Entre las sorpresas que trae esta Narrativa Completa, hay una, la de El viaje, consistente en la publicación de un texto inédito de Varas. Al parecer, y aunque se la feche en 1970, es una obra que el autor estuvo retrabajando hasta sus últimos días. Respetando el puesto cronológico que se le asigna en la bibliografía, quizás sea útil tomarlo como punto de inflexión en su trayectoria narrativa.

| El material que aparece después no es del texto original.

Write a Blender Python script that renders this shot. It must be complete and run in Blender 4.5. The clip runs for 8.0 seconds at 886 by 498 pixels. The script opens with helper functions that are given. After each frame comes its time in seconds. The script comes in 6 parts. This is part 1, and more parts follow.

El viaje describe el retorno de un muchacho pobre al lugar de su infancia, debido a la muerte de su padre. Para eso se desplaza desde Santiago hasta San Rosendo, la legendaria estación donde se hacían los trasbordos en la red ferroviaria del sur. Todo ocurre tren adentro, en medio de monólogos y recuerdos de Justo, junto al grupo de gente del pueblo que viaja en los vagones: un vendedor ambulante, un ciego que canta valses y canciones de moda, etc. Los estímulos actuales remueven el tiempo y la consciencia del personaje, reconduciéndolo al mundo de una niñez triste, desamparada, semejante a la que el autor describirá en muchos de sus cuentos. Hay un esfuerzo del escritor por sumergirse en las experiencias y en la sensibilidad, tan difíciles de captar, de un niño marginal, primero campesino, luego suburbano. Hijo de una madre trabajadora y de un marinero que vuelve enfermo al pueblo, Justo no es parte de ningún triángulo edípico, pues este se resuelve en circunstancias bien concretas de miseria y humillación. Su vida es apenas un sobrevivir, casi siempre un subvivir. Según su costumbre, Varas narra todo esto sin falsa compasión, con ternura que fluye envuelta en una mezcla risueña y dolorosa:
» Justo empieza a hipar de risa, mientras lo mira y deja de llorar. Riendo y llorando se queda dormido de súbito, como una piedra» ( p. 336).
En esto, en su visión y defensa de la infancia desvalida, Varas se une a un alto grupo de escritores que propalaron idéntico mensaje de denuncia: se une a Lillo, a Mistral, a Rojas y a muchos más. Contra Gide y su dictum esteticista, la mejor literatura y las buenas intenciones van aquí de la mano, apoyándose mutuamente. Tratan ambas de desempedrar uno de los peores rincones del infierno social. Anarquismo de cuño cristiano o anarquismo a secas, jesucristismo tenaz en la mujer, moral comunista en nuestro autor, estas diversas posiciones éticas se hacen unánimes para condenar – más allá de cualquier ingenuidad moral – el trato que una economía, una sociedad, el Estado supuestamente «nacional» dan a la porción más débil de sus hijos.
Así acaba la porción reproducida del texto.